そもそもその人の10年前の夢って、それが叶ったら、
その人は本当に幸せを掴むことになったのだろうか?とその夢の内容を紐解いてみました。
人の夢を批判するつもりはありませんが、
それはとても凡庸で、誰もが思いつきやすい単純なものでした。
そしてまた、現実的な目で見ると、現実とは、本当に複雑に出来ているのです。
たとえ雲一つない真っ青な空でさえ、その色の複雑さは、底知れない青さです。
これと同じように、人の幸せも単純な絵具のチューブから出したようなものではないはずです。

人にはいろいろな夢があって、実現される場合があるかのように思われがちですが、
たいてい成功したとされる人の伝記などには、
むしろその実現は紆余曲折で、
本当にその人が思った通りの結果になっているかというとどうでしょうか。
むしろ、「自分の最初の夢とはちょっとずれてしまったのだけれど、
偶然にも思わぬ出会いがあって、それとは違う流れに乗ったのがかえって良かったのです。」
と言われることが多いような気がします。

自分の幸せとは何かを考えるとき、
メーテルリンクの「幸せの青い鳥」を思い起こします。
幸せは、具体的な簡単なものではないと思います。
むしろ目立たなく、あたりまえのもので、自分がすでに持っているものではないでしょうか。
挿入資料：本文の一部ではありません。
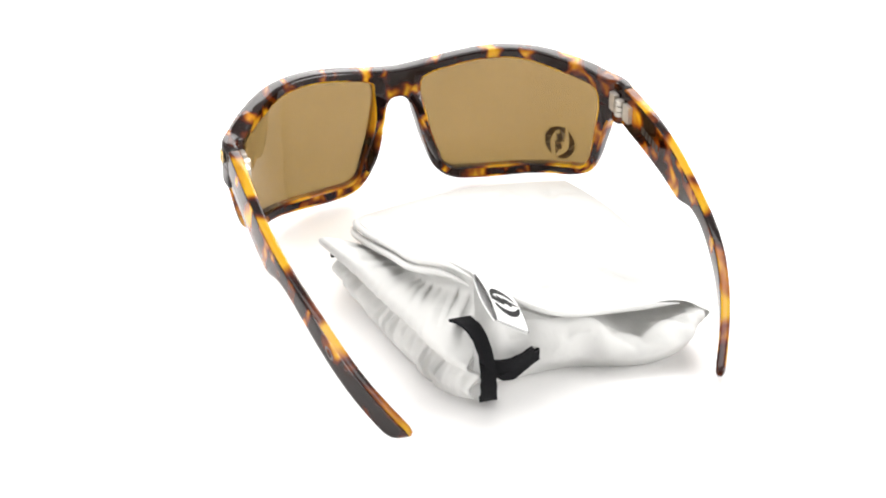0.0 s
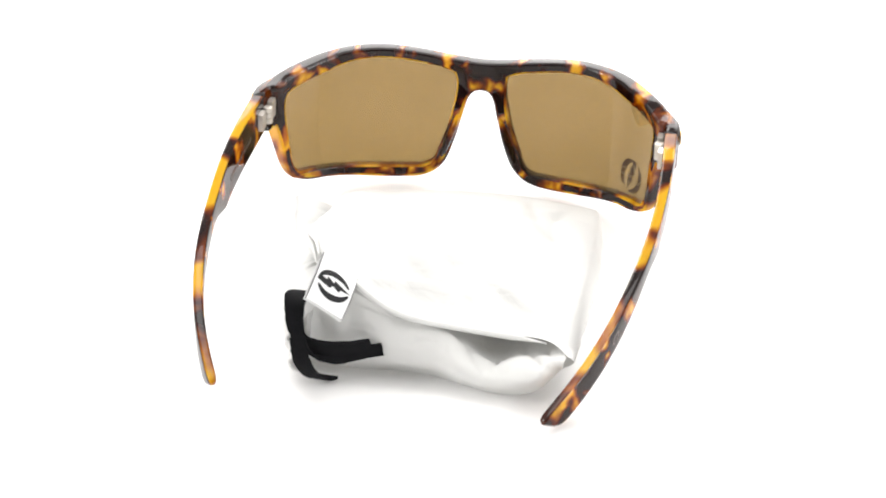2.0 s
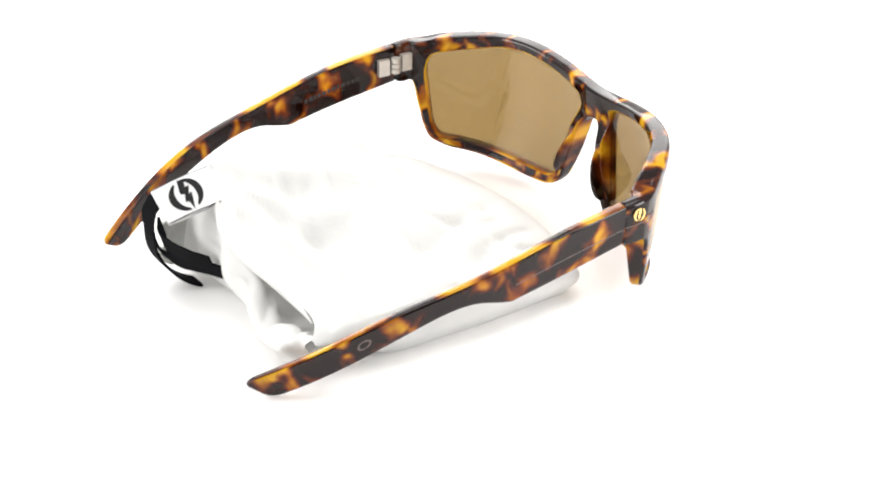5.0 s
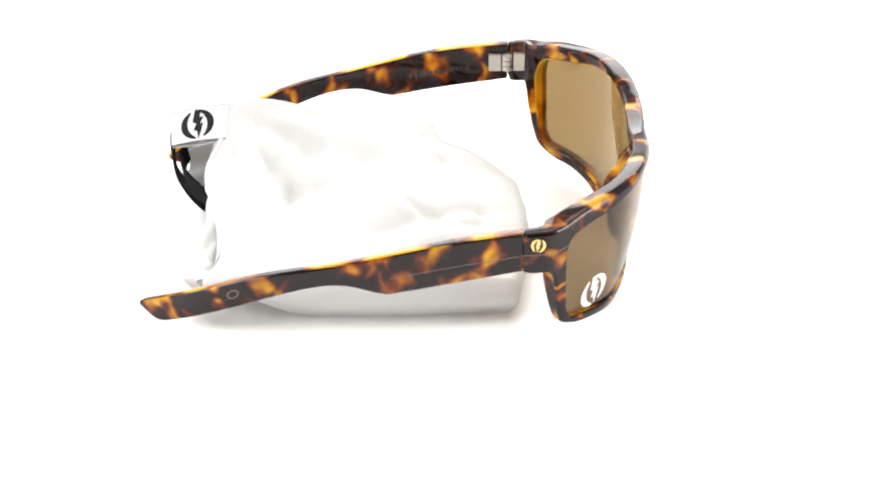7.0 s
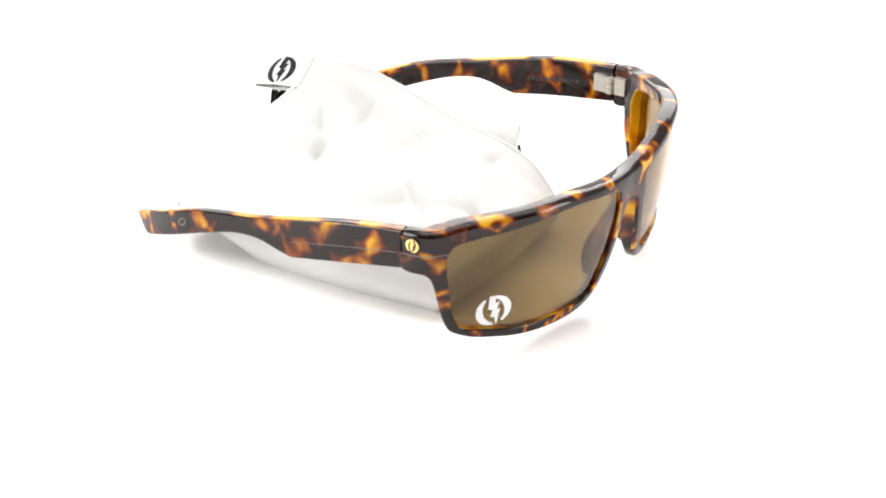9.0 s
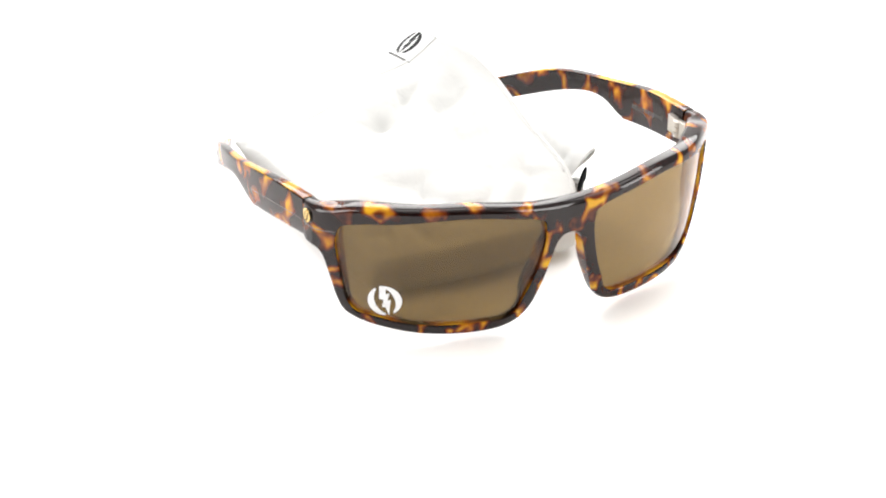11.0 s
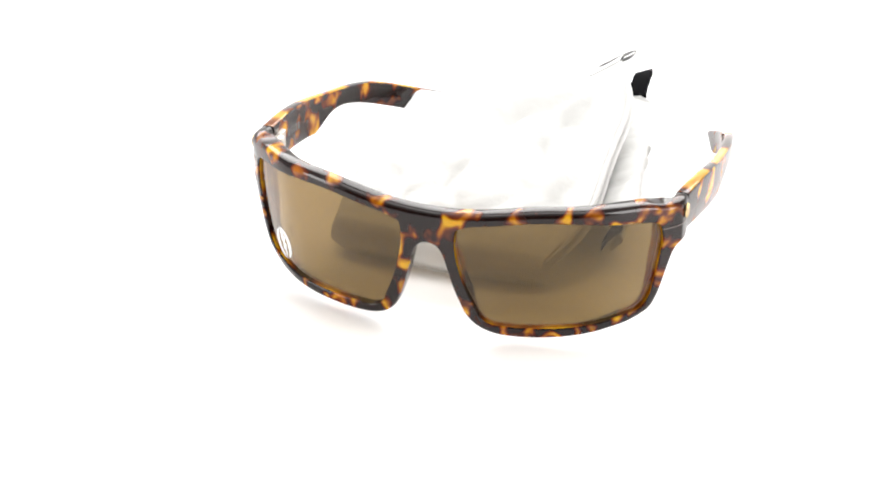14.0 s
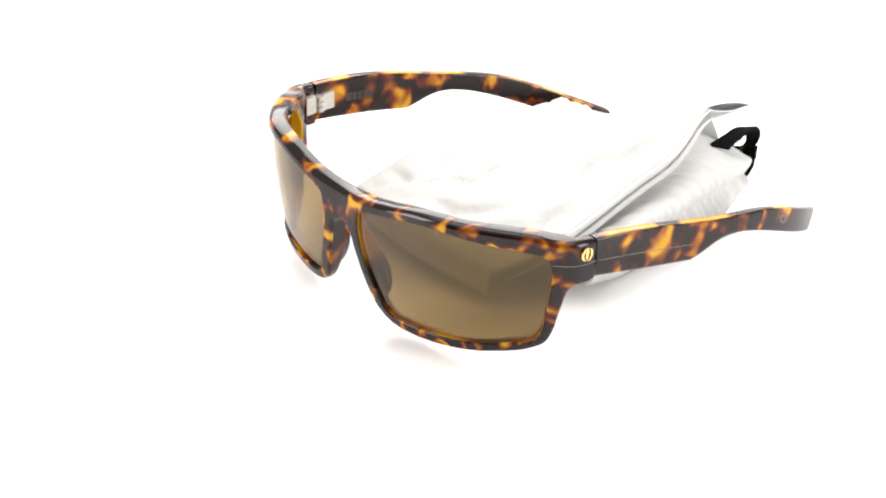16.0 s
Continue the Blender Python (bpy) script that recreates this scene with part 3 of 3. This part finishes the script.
# ---- the white plate and its backdrop ----
def sweep():
    verts, faces = [], []
    prof = [(-1.6, 0)] + [(y, 0) for y in (-0.6, -0.2, 0.2, 0.6)] + [(1.0 + 0.5 * math.sin(a), 0.5 - 0.5 * math.cos(a)) for a in np.linspace(0, math.pi / 2, 12)] + [(1.5, 2.2)]
    xs = np.linspace(-1.8, 1.8, 9)
    for y, z in prof:
        verts += [(x, y, z) for x in xs]
    n = len(xs)
    for j in range(len(prof) - 1):
        faces += [(j * n + i, j * n + i + 1, (j + 1) * n + i + 1, (j + 1) * n + i) for i in range(n - 1)]
    ob = mesh_part("backdrop", verts, faces, WHITE, None, recalc=False)
    return tagged(ob, "seamless glossless white studio sweep", "backdrop", kind="structure")


sweep()


def block(x0, x1, y0, y1, z0, z1, c=0.006):
    """A box with cut-off upright edges, in metres."""
    loop = [(x0 + c, z0), (x1 - c, z0), (x1, z0 + c), (x1, z1 - c), (x1 - c, z1), (x0 + c, z1), (x0, z1 - c), (x0, z0 + c)]
    verts = [(x, y, z) for y in (y0, y1) for x, z in loop]
    return verts, [(i, (i + 1) % 8, 8 + (i + 1) % 8, 8 + i) for i in range(8)] + [tuple(range(8))[::-1], tuple(range(8, 16))]


def unseen_dark_wall():
    """Plain grey wall that closes the studio behind the camera; unseen, added to darken reflections."""
    ob = mesh_part("wall_unseen", *block(-2.4, 2.4, -2.02, -1.9, -0.8, 2.4), UNSEEN_WALL, None, smooth=False)
    return tagged(ob, "unseen dark grey wall added to darken reflections", "wall", kind="structure")


unseen_dark_wall()


# ---- the turn of the plate: degrees at every half second ----
TURN = [197.96, 190.12, 182.1, 174.2, 166.3, 158.5, 150.5, 142.74, 134.63, 126.78, 118.95, 111.13, 103.3, 95.46, 87.58, 79.78, 72.0,
        64.2, 56.1, 48.24, 40.4, 32.55, 24.75, 16.95, 9.0, 1.3, -6.5, -13.98, -21.48, -29.15, -37.2, -45.12, -52.88]
REST = pose(0.00635, -0.01828, 0, 0, 0, 3.83)


def motions():
    for ob, m in ((glasses, REST), (pouch, REST @ Matrix.Translation(BASE * MM))):
        walk(ob, [(i * 0.5, pose(0, 0, 0, 0, 0, a) @ m) for i, a in enumerate(TURN)])


motions()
例えば、「空気」とか「水」とかこうして奇跡的に毎日元気に暮らしている事実に、
まずは感動し、感謝する。
そして、その繊細な心根が、良いことを呼ぶかのように、
次々と良いことに気付いて行くということなのではないでしょうか。

私の作品を喜んで下さる方々は、皆このようなあたりまえで、
目立たない幸せが、本当の幸せであることを知っていらっしゃる人たちです。
そして皆一様に、幸せを体現されているかのようです。
だから生活の必需品ではないアートを買ってみようという行動が抵抗なく出来るのだと思います。
それはすでに、生活も精神もある程度満たされているという土台があって出来ることであり、
それを目指すのであれば、やはりアートは必需品だということなのです。

そういう意味で、アートがあるから幸せなのではなく、
むしろ「すでに満たされている人にアートが引き寄せられて行く」
というのが本当のところなのです。

今以上の水準の生活を目指したいと思っている方には、
是非このことをよく知ってもらえたらと思っています。

刺激的なものが自分を幸せにしてくれると思っている人たちは、
その欲望を追いかけて、疲れ果て、その夢によって自分を責め、苦しませて行くことになります。
その負の波長がさらなる苦悩を呼ぶことになるように思えてなりません。
アートを鑑賞する余裕などないのも当然です。

今日のこの生活が充実し、無事に生きられることへの感謝や喜びを十二分に味わい、
自分の理想や夢や幸せとは何かという答えを一生涯考え続けられることが、
すでに幸せで在ることであり、成功していることなのだと、
私自身あらためて自覚しているところです。

繰り返しますが最近は、悩み事を受けてもアドバイスは直接していません。
私はカウンセラーではないからです。
でも、なるべく世間の人たちの悩みを自分のこととして一緒に考え、
ブログに書いて置くのが良いのかなと思っています。
何らかのヒントになれば幸いです。

tsuta

追伸:今日はこれから長野市内権堂商店街で「唐ゼミ」の野外演劇『木馬の鼻』を見に行くところです。
唐十郎作品は、20年以上前に新宿御苑で見て以来のことです。
秋らしい清々しいお天気で、とても楽しみです。